World Bank: PHL Needs To Go Back To Agriculture
March 1, 2016

World Bank: PHL needs to go back to agriculture

BUSINESS MIRROR

By : Cai U. Ordinario

http://www.businessmirror.com.ph/world-bank-phl-needs-to-go-back-to-agriculture/

 

The next administration needs to focus on labor-intensive sectors, such as agriculture, to lift millions from poverty, according to experts and members of the Joint Foreign Chambers (JFC).

At the Fifth Arangkada Forum on Tuesday, JFC members and experts, including World Bank East Asia and the Pacific Poverty Reduction and Economic Management’s Lead Economist Rogier van den Brink, said there is a need to “go back” to agriculture.

“To get to inclusive growth, we need to go back to agriculture. Why is this? Many countries in the region have really done very well in terms of economic growth and poverty reduction by starting with agriculture: Japan, Korea, Taiwan, China. There are 600 million people that were lifted from poverty from China,” van den Brink said.

He added, however, that the lifting of 600 million people from poverty in China happened in phases, and with the manufacturing sector in tow.

The first phase moved people in farms to factories to meet local demands; and then the second phase occurred when factories began producing goods for the international market.

Agriculture can lift millions from poverty because it can raise farm profits and incomes, as well as increase nonfarm incomes and profits through multipliers. With greater productivity and better incomes, food prices remain low.
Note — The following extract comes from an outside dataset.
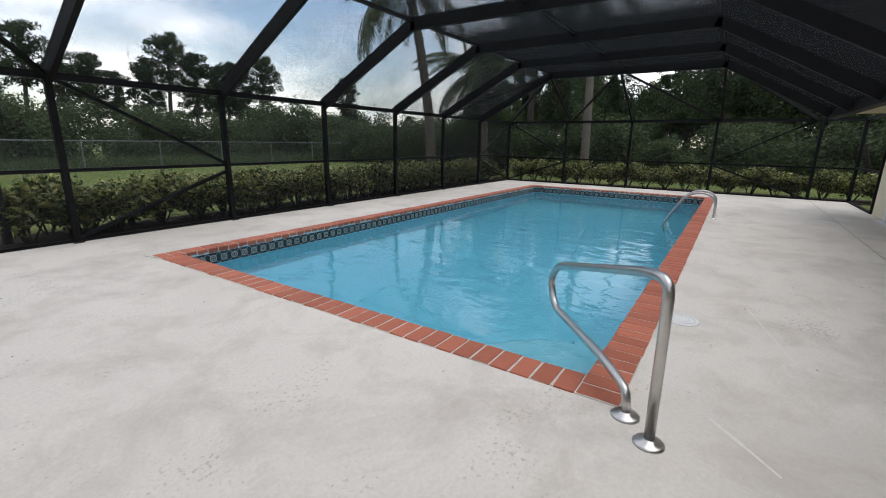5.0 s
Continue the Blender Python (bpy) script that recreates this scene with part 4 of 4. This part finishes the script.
pines = [pine(41, 9.0, 11000, "tall slash pine with a tufted crown"), pine(42, 9.0, 8500, "tall open-crowned pine with a bare trunk", 0.52), pine(43, 9.0, 13000, "tall dense dark pine among the woods", 0.34)]
pine_spots = []
for th, h in ((8.6, 8.4), (13.5, 9.8), (18.6, 8.2), (20.2, 7.4), (24.4, 9.4), (26.8, 9.9), (31.0, 9.0), (33.2, 8.3), (42.8, 8.6), (50, 4.4), (56, 4.0), (22.6, 8.9), (28.9, 8.6), (29.8, 7.6), (16.0, 8.8), (11.0, 8.0)):
    pine_spots.append((0.43 + 52 * math.sin(radians(th)), 52 * math.cos(radians(th)), h))
pine_spots += [(24.0, -10.8, 10.4), (29.5, -11.5, 9.6), (33, -9, 9.0), (38, -4, 10), (40, 2, 10.4), (39, 8, 7.6), (41, 14, 9.0), (38, 13, 8.6), (45, 17, 9.0), (30, -18, 9.5), (27, 9, 6.0), (27.5, 3.5, 8.6), (29, -2.5, 9.6), (31, 13.5, 7.6), (33, 5.6, 10.8), (26.5, -8, 7.4), (34, -1, 9.4), (32, 16.5, 8.2), (36, -11, 9.6), (22.5, 14.2, 7.6), (24, 11, 5.6), (28.5, 14.4, 11.6), (30.5, 1.2, 10.6), (31.5, -4.6, 10.2)]
for k, (x, y, h) in enumerate(pine_spots):
    s = h / 9.0
    if x > 25.5 and -6 < y < 18:
        s *= 0.92
    m = pose(x, y, -0.06, 0, 0, random.uniform(0, 360)) @ Matrix.Diagonal((s, s, s, 1))
    if k < 3:
        pines[k].matrix_basis = m
    else:
        copy_thing(pines[k % 3], m)

bushes = [bush(51), bush(52), bush(53)]
bspots = []
for k in range(36):
    bspots.append((-24 + 2.6 * k + random.uniform(-0.5, 0.5), 33.0 + random.uniform(-1.5, 2.0) - (2.5 if k < 9 else 0), random.uniform(1.0, 1.6) * (1 if k < 9 else 0.72)))
for k in range(20):
    bspots.append((4 + 3.9 * k + random.uniform(-0.8, 0.8), 43.0 + random.uniform(-3, 3), random.uniform(1.4, 2.0) * 0.66))
for k in range(26):
    bspots.append((23.8 + random.uniform(-0.25, 0.25), -16 + 1.75 * k + random.uniform(-0.3, 0.3), random.uniform(0.62, 0.72)))
for k in range(18):
    bspots.append((28.5 + random.uniform(-1.0, 1.6), -18 + 3.0 * k + random.uniform(-0.5, 0.5), random.uniform(0.9, 1.3) * (1 if k < 11 else 0.75)))
for k in range(14):
    bspots.append((-26 + 2.2 * k, 29 + random.uniform(-1, 1), random.uniform(0.9, 1.3)))
for k, (x, y, s) in enumerate(bspots):
    m = pose(x, y, -0.06, 0, 0, random.uniform(0, 360)) @ Matrix.Diagonal((s * 1.1, s * 1.1, s, 1))
    if k < 3:
        bushes[k].matrix_basis = m
    else:
        copy_thing(bushes[k % 3], m)

# chain-link fence beyond the lawn
fence = thing("chain_link_fence", "low galvanised chain-link fence beyond the lawn", "fence", 0, 25.5, -0.06)
fp = part("fence_post", tube(bmesh.new(), [(0, 0, 0), (0, 0, 1.3)], 0.03, 8), WIRE, fence)
fp.location.x = 2
for k in range(1, 18):
    c = fp.copy()
    scene.collection.objects.link(c)
    c.location.x = 2 + 3.0 * k
part("top_rail", tube(bmesh.new(), [(2, 0, 1.28), (53, 0, 1.28)], 0.022, 8), WIRE, fence)
bm = bmesh.new()
for k in range(1020):
    for s in (-1, 1):
        x = 2 + 0.05 * k
        a, b = Vector((x, 0, 0.03)), Vector((x + s * 1.2, 0, 1.26))
        if 2 <= b.x <= 53:
            w = Vector((0.0014, 0, 0))
            quad(bm, a - w, a + w, b + w, b - w)
tagged(part("wire_mesh", bm, WIRE, fence), kind="stuff")

# grass blades and weeds
def tufts(name, area, n, h, material, seed, label):
    rng = np.random.default_rng(seed)
    x = rng.uniform(area[0], area[1], n)
    y = area[2] + (area[3] - area[2]) * rng.random(n) ** 1.4
    a = rng.uniform(0, 6.28, n)
    hh = h * rng.uniform(0.5, 1.3, n)
    lx, ly = rng.normal(0, 0.5, n) * hh, rng.normal(0, 0.5, n) * hh
    w = 0.004 + 0.02 * h
    base = np.stack([x, y, np.full(n, -0.065)], 1)
    d = np.stack([np.cos(a) * w, np.sin(a) * w, np.zeros(n)], 1)
    tip = base + np.stack([lx, ly, hh], 1)
    v = np.stack([base - d, base + d, tip], 1).reshape(-1, 3)
    me = bpy.data.meshes.new(name)
    me.from_pydata(v.tolist(), [], np.arange(3 * n).reshape(-1, 3).tolist())
    me.materials.append(material)
    return tagged(new(name, me), label, "grass", kind="stuff")


tufts("grass", (-12, 26, 10.9, 25.0), 90000, 0.035, GRASSLEAF, 61, "short mown lawn grass")
tufts("grass", (17.8, 25, -6, 14), 16000, 0.05, GRASSLEAF, 62, "short mown grass beyond the far hedge")
tufts("weeds", (2, 56, 25.7, 32), 22000, 0.55, BUSHLEAF, 63, "tall weeds behind the fence")

# ---- threads of the insect mesh: fine upright wires, which close up when seen along the sheet ----
def threads(rows):
    """rows: (corner a, corner b, corner a2, corner b2): threads run from the edge a-b to the edge a2-b2."""
    verts, faces = [], []
    for a, b, a2, b2, pitch, w, h in rows:
        a, b, a2, b2, h = Vector(a), Vector(b), Vector(a2), Vector(b2), h * FINE
        n = int((b - a).length / pitch)
        along = (b - a).normalized()
        nor = along.cross((a2 - a).normalized()).normalized()
        for k in range(n + 1):
            u = k / n
            p, q = a.lerp(b, u), a2.lerp(b2, u)
            pieces = max(1, int((q - p).length / 1.6))
            for j in range(pieces):
                s, e = p.lerp(q, j / pieces), p.lerp(q, (j + 1) / pieces)
                i = len(verts)
                for c in (s, e):
                    for dx, dn in ((-w, -h), (w, -h), (w, h), (-w, h)):
                        verts.append(tuple(c + along * dx / 2 + nor * dn / 2))
                for m in range(4):
                    faces.append((i + m, i + (m + 1) % 4, i + 4 + (m + 1) % 4, i + 4 + m))
    me = bpy.data.meshes.new("mesh_threads")
    me.from_pydata(verts, [], faces)
    me.materials.append(BRONZE)
    ob = new("mesh_threads", me)
    ob.parent = cage
    return tagged(ob, "fine black threads of the insect mesh", kind="stuff")


PITCH, TW, FINE = 0.0055, 0.00047, 0.50
e = TOPZ + 0.08
x0, x1 = HIP, POSTS[-1]
threads(((( x0, KL, e), (x1, KL, e), (x0, FRONT, EAVE + 0.055), (x1, FRONT, EAVE + 0.055), PITCH, TW, 0.0027),
         ((x0, KR, e), (x1, KR, e), (x0, KL, e), (x1, KL, e), PITCH, TW, 0.0025),
         ((x0, GUT, EAVE + 0.095), (x1, GUT, EAVE + 0.095), (x0, KR, e), (x1, KR, e), PITCH, TW, 0.0027),
         ((WING, GUT, EAVE + 0.14), (WING, FRONT, EAVE + 0.14), (HIP, GUT, TOPZ + 0.01), (HIP, KL, TOPZ + 0.01), PITCH, TW, 0.0013),
         ((WALLX + 0.015, WALLEND + 0.06, 0.03), (WALLX + 0.015, FRONT, 0.03), (WALLX + 0.015, WALLEND + 0.06, EAVE), (WALLX + 0.015, FRONT, EAVE), PITCH, TW, 0.0030),
         ((WALLX + 0.07, FRONT + 0.026, 0.03), (FAR, FRONT + 0.026, 0.03), (WALLX + 0.07, FRONT + 0.026, EAVE), (FAR, FRONT + 0.026, EAVE), PITCH, TW, 0.0026)))


# ---- pieces: roof tiles, coping bricks, waterline tiles ----
def linked(first, k, m):
    ob = first if k == 0 else first.copy()
    if k:
        scene.collection.objects.link(ob)
    ob.matrix_basis = m
    return ob


bm = bmesh.new()
prof = [(0.79 * x, 0.58 * z) for x, z in ((-0.155, 0.0), (-0.135, 0.012), (-0.10, 0.055), (-0.05, 0.085), (0.0, 0.085), (0.05, 0.055), (0.085, 0.014), (0.12, 0.0), (0.155, 0.002))]
ends = []
for yy, lift in ((0.0, 0.024), (0.42, 0.0)):
    ends.append([[bm.verts.new((x, yy, z + lift + t)) for x, z in prof] for t in (0.0, -0.018)])
(t0, u0), (t1, u1) = ends
for a, b in ((t0, t1), (u1, u0), (u0, t0)):
    for k in range(len(prof) - 1):
        bm.faces.new((a[k], a[k + 1], b[k + 1], b[k]))
rt = part("roof_tile", bm, ROOFTILE, roof)
slope_m = Matrix((Vector((1, 0, 0)), sdir, snor)).transposed().to_4x4()
idx = 0
for c in range(4):
    for k in range(68):
        m = Matrix.Translation(on_roof(14.48 - 0.236 * k, 0.35 * c - 0.05, 0.012)) @ slope_m @ pose(random.uniform(-0.006, 0.006), random.uniform(-0.008, 0.008), random.uniform(0, 0.006), random.uniform(-0.8, 0.8), random.uniform(-1, 1), random.uniform(-0.8, 0.8))
        linked(rt, idx, m)
        idx += 1
for c in range(4, 15):
    for k in range(5):
        linked(rt, 1, Matrix.Translation(on_roof(14.48 - 0.236 * k, 0.35 * c - 0.05, 0.012)) @ slope_m)
bm = bmesh.new()
rr = [[(0.12 * s * math.cos(a), y, 0.09 * s * math.sin(a)) for a in (math.pi * k / 8 for k in range(9))] for y, s in ((0, 1.0), (0.42, 0.86))]
vs = [[bm.verts.new(p) for p in r] for r in rr]
for k in range(8):
    bm.faces.new((vs[0][k], vs[0][k + 1], vs[1][k + 1], vs[1][k]))
bm.faces.new(vs[0])
cap = part("ridge_tile", bm, RIDGETILE, roof)
for k in range(46):
    linked(cap, k, Matrix.Translation((14.6 - 0.38 * k, RIDGEY, RIDGEZ + 0.05)) @ pose(0, 0, random.uniform(0, 0.008), random.uniform(-1, 1), 0, 90))
for k in range(15):
    linked(cap, 1, Matrix.Translation(on_roof(14.6, run - 0.38 * k - 0.3, 0.04)) @ slope_m)

bm = boxed(-0.0635, 0.0635, -0.122, 0.118, -0.05, 0.012, bevel=0.007)
bk = part("brick", bm, BRICK, pool)
idx = 0


def jit():
    return pose(random.uniform(-0.0015, 0.0015), random.uniform(-0.003, 0.003), random.uniform(-0.002, 0.002), random.uniform(-0.4, 0.4), random.uniform(-0.4, 0.4), random.uniform(-0.7, 0.7))


n = 86
for k in range(n):
    x = QX0 + (k + 0.5) * (QX1 - QX0) / n
    for y, r in ((QY1 - 0.122, 0), (QY0 + 0.122, 180)):
        linked(bk, idx, pose(x, y, 0, 0, 0, r + 180) @ jit())
        idx += 1
n = 35
for k in range(n):
    y = QY0 + 0.244 + (k + 0.5) * (QY1 - QY0 - 0.488) / n
    for x, r in ((QX0 + 0.122, 90), (QX1 - 0.122, -90)):
        linked(bk, idx, pose(x, y, 0, 0, 0, r + 180) @ jit())
        idx += 1

bm = boxed(-0.0735, 0.0735, -0.006, 0.004, -0.0735, 0.0735, bevel=0.0025)
tl = part("waterline_tile", bm, TILE, pool)
idx = 0
ZT = -0.05 - 0.075
n = 78
for k in range(n):
    x = PX0 + (k + 0.5) * (PX1 - PX0) / n
    linked(tl, idx, pose(x, PY1 - 0.001, ZT, 0, 0, 180))
    idx += 1
    if not 4.53 < x < 5.0:
        linked(tl, idx, pose(x, PY0 + 0.001, ZT))
        idx += 1
n = 33
for k in range(n):
    y = PY0 + (k + 0.5) * (PY1 - PY0) / n
    for x, r in ((PX0 + 0.001, -90), (PX1 - 0.001, 90)):
        linked(tl, idx, pose(x, y, ZT, 0, 0, r))
        idx += 1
“[The Philippines’s] long history of policy distortions has slowed the growth of agriculture and manufacturing in the last six decades. [As a result] agricultural productivity has remained depressed; manufacturing has failed to grow sustainably; [and] low-productivity, low-skill services sector has emerged as the dominant sector of the economy,” van den Brink said in a presentation.

American Chamber of Commerce of the Philippines Agribusiness Committee Cochairman Varinia Tinga agreed, saying there is also a need to increase research-and-development budgets, as well as diversify public spending in agriculture.

Tinga said the government should not only focus its spending on rice and corn, the country’s food staples, but also on high-value commercial crops (HVCCs), which cost more to produce but have huge returns.

HVCCs include products such as coffee, cacao, fruit crops, root crops, vegetable crops, legumes, pole sitao, spices and condiments, and cut flower and ornamental plants.

She added the government must create a comprehensive crop-insurance system, which could serve as the Conditional Cash-Transfer Program of the government in the farm sector.

Tinga also said there is a need to rationalize agriculture-extension services. Under the local government code, these extension services are under the purview of local governments.

“We believe the Department of Agriculture should reassert its leadership and put some sense of order into this [extension services] and, more important, to strengthen links to research and development, and be able to use this position to share this information to farmers,” Tinga said.

Canadian Chamber of Commerce of the Philippines President Julian Payne added that apart from agriculture, mining is another area that the next administration needs to focus on.

Payne said these two sectors have a huge potential to employ millions of Filipinos. As it is, the Philippines already missed out on the recent increases in mineral prices.

He said the new administration must make mining a part of the national priority and ensure that the government will honor the “sanctity of mining contracts,” since these contracts are crafted for the long term.

In January Ateneo Center for Economic Research and Development Director Leonardo A. Lanzona Jr. said the Philippine electorate needs to elect a president who is pro-agriculture.

Lanzona added that a pro-agriculture president can look at the agriculture sector as a means to lift millions of people out of poverty and as a means to improve competitiveness.

Eagle Watch Senior Fellow Alvin Ang said that, while agriculture only accounts for 10 percent of the country’s GDP, its share in employment is 30 percent.

The slow growth of the agriculture sector in the past 20 to 30 years has prevented the rise in incomes of farmers and their liberation from poverty.

Lanzona also said the country’s food-manufacturing sector is dependent on agriculture and, thus, can have significant impact on the country’s commodity exports.

This is crucial, Ang said, since McKinsey & Co. data showed the Philippines, compared to its Asean neighbors, has a competitive advantage in food, beverage and tobacco manufacturing.